EPILOGUE
In Praise of Neural Diversity
IN APRIL 2017, the international psychedelic community gathered in the
Oakland Convention Center for Psychedelic Science, an every-few-years-
or-so event organized by MAPS, the Multidisciplinary Association for
Psychedelic Studies, the nonprofit established by Rick Doblin in 1986
with the improbable goal of returning psychedelics to scientific and
cultural respectability. In 2016, Doblin himself seemed stunned at how
far and fast things had come and how close to hand victory now seemed.
Earlier in the year, the FDA had approved phase 3 trials of MDMA, and
psilocybin was not far behind. If the results of these trials come anywhere
near those of phase 2, the government will presumably have to
reschedule the two drugs, and then doctors will be able to prescribe them.

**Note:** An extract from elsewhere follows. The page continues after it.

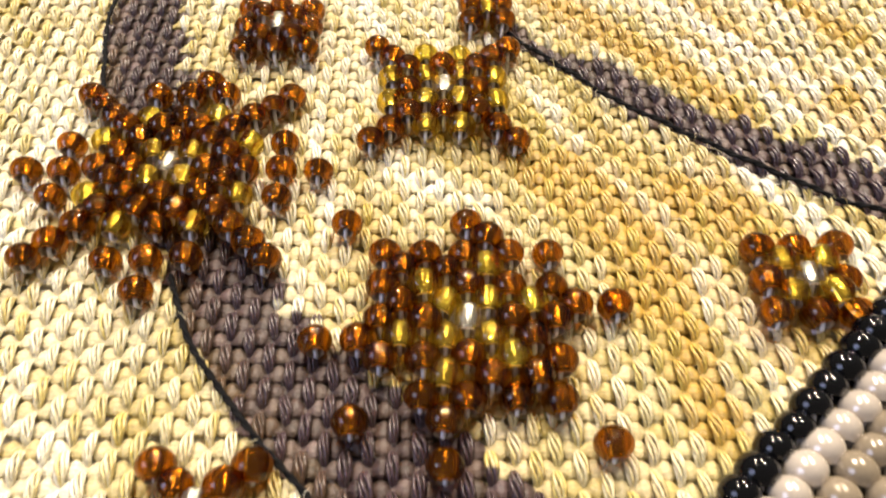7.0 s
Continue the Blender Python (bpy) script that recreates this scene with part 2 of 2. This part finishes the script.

“We are not the counterculture,” Doblin told a reporter during the
conference. “We are the culture.”
What had been as recently as 2010 a modest gathering of psychonauts
and a handful of renegade researchers was now a six-day convention-
cum-conference that had drawn more than three thousand people from
all over the world to hear researchers from twenty-five countries present
their findings. Not that there weren’t also plenty of psychonauts and
legions of the psychedelically curious. Between the lectures and panels
and plenaries, they browsed a sprawling marketplace offering psychedelic
books, psychedelic artwork, and psychedelic music.
For me, the event turned out to be a kind of reunion, bringing together
most of the characters in my story under one roof. I was able to catch up
with virtually all the scientists I’d interviewed (though Robin Carhart-
Harris, with a baby on the way, had to skip), as well as several of the
underground guides with whom I’d worked.